(Supplied data)
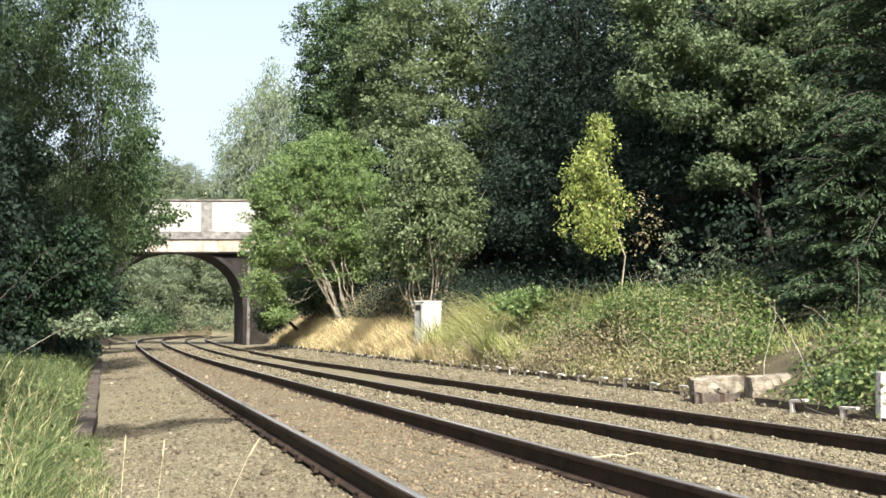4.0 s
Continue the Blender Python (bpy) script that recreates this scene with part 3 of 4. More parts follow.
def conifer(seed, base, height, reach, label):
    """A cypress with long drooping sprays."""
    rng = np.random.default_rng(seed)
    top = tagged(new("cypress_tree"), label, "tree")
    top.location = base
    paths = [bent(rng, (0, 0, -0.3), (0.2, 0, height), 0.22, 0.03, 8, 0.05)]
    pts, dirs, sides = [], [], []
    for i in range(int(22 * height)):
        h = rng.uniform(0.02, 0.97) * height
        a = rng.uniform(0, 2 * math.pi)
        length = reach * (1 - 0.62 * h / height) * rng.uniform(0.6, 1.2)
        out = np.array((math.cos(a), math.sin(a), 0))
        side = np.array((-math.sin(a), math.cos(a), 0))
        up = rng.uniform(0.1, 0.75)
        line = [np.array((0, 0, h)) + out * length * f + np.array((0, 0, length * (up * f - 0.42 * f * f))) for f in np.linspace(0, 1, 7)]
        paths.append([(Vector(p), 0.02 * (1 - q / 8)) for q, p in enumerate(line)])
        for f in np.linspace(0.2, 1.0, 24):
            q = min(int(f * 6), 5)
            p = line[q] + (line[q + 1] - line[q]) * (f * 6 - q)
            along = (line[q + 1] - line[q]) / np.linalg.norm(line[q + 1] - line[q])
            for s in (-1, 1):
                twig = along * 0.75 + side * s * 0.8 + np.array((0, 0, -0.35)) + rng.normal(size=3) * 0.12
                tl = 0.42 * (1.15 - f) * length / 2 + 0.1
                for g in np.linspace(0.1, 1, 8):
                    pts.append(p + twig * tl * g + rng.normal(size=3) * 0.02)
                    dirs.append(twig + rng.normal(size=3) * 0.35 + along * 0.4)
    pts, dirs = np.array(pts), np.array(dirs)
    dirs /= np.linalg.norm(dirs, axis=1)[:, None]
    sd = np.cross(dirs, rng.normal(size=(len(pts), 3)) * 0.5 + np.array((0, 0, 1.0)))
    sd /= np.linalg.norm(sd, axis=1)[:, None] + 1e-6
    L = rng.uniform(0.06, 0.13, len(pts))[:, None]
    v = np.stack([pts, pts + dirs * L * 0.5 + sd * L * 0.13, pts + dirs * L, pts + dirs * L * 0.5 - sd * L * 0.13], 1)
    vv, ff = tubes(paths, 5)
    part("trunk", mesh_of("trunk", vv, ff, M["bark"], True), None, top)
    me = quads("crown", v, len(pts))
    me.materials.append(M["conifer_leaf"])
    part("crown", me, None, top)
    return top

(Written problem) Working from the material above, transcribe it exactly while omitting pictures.

(Solution to the exercise)
4.0 s
Continue the Blender Python (bpy) script that recreates this scene with part 3 of 4. More parts follow.
def conifer(seed, base, height, reach, label):
    """A cypress with long drooping sprays."""
    rng = np.random.default_rng(seed)
    top = tagged(new("cypress_tree"), label, "tree")
    top.location = base
    paths = [bent(rng, (0, 0, -0.3), (0.2, 0, height), 0.22, 0.03, 8, 0.05)]
    pts, dirs, sides = [], [], []
    for i in range(int(22 * height)):
        h = rng.uniform(0.02, 0.97) * height
        a = rng.uniform(0, 2 * math.pi)
        length = reach * (1 - 0.62 * h / height) * rng.uniform(0.6, 1.2)
        out = np.array((math.cos(a), math.sin(a), 0))
        side = np.array((-math.sin(a), math.cos(a), 0))
        up = rng.uniform(0.1, 0.75)
        line = [np.array((0, 0, h)) + out * length * f + np.array((0, 0, length * (up * f - 0.42 * f * f))) for f in np.linspace(0, 1, 7)]
        paths.append([(Vector(p), 0.02 * (1 - q / 8)) for q, p in enumerate(line)])
        for f in np.linspace(0.2, 1.0, 24):
            q = min(int(f * 6), 5)
            p = line[q] + (line[q + 1] - line[q]) * (f * 6 - q)
            along = (line[q + 1] - line[q]) / np.linalg.norm(line[q + 1] - line[q])
            for s in (-1, 1):
                twig = along * 0.75 + side * s * 0.8 + np.array((0, 0, -0.35)) + rng.normal(size=3) * 0.12
                tl = 0.42 * (1.15 - f) * length / 2 + 0.1
                for g in np.linspace(0.1, 1, 8):
                    pts.append(p + twig * tl * g + rng.normal(size=3) * 0.02)
                    dirs.append(twig + rng.normal(size=3) * 0.35 + along * 0.4)
    pts, dirs = np.array(pts), np.array(dirs)
    dirs /= np.linalg.norm(dirs, axis=1)[:, None]
    sd = np.cross(dirs, rng.normal(size=(len(pts), 3)) * 0.5 + np.array((0, 0, 1.0)))
    sd /= np.linalg.norm(sd, axis=1)[:, None] + 1e-6
    L = rng.uniform(0.06, 0.13, len(pts))[:, None]
    v = np.stack([pts, pts + dirs * L * 0.5 + sd * L * 0.13, pts + dirs * L, pts + dirs * L * 0.5 - sd * L * 0.13], 1)
    vv, ff = tubes(paths, 5)
    part("trunk", mesh_of("trunk", vv, ff, M["bark"], True), None, top)
    me = quads("crown", v, len(pts))
    me.materials.append(M["conifer_leaf"])
    part("crown", me, None, top)
    return top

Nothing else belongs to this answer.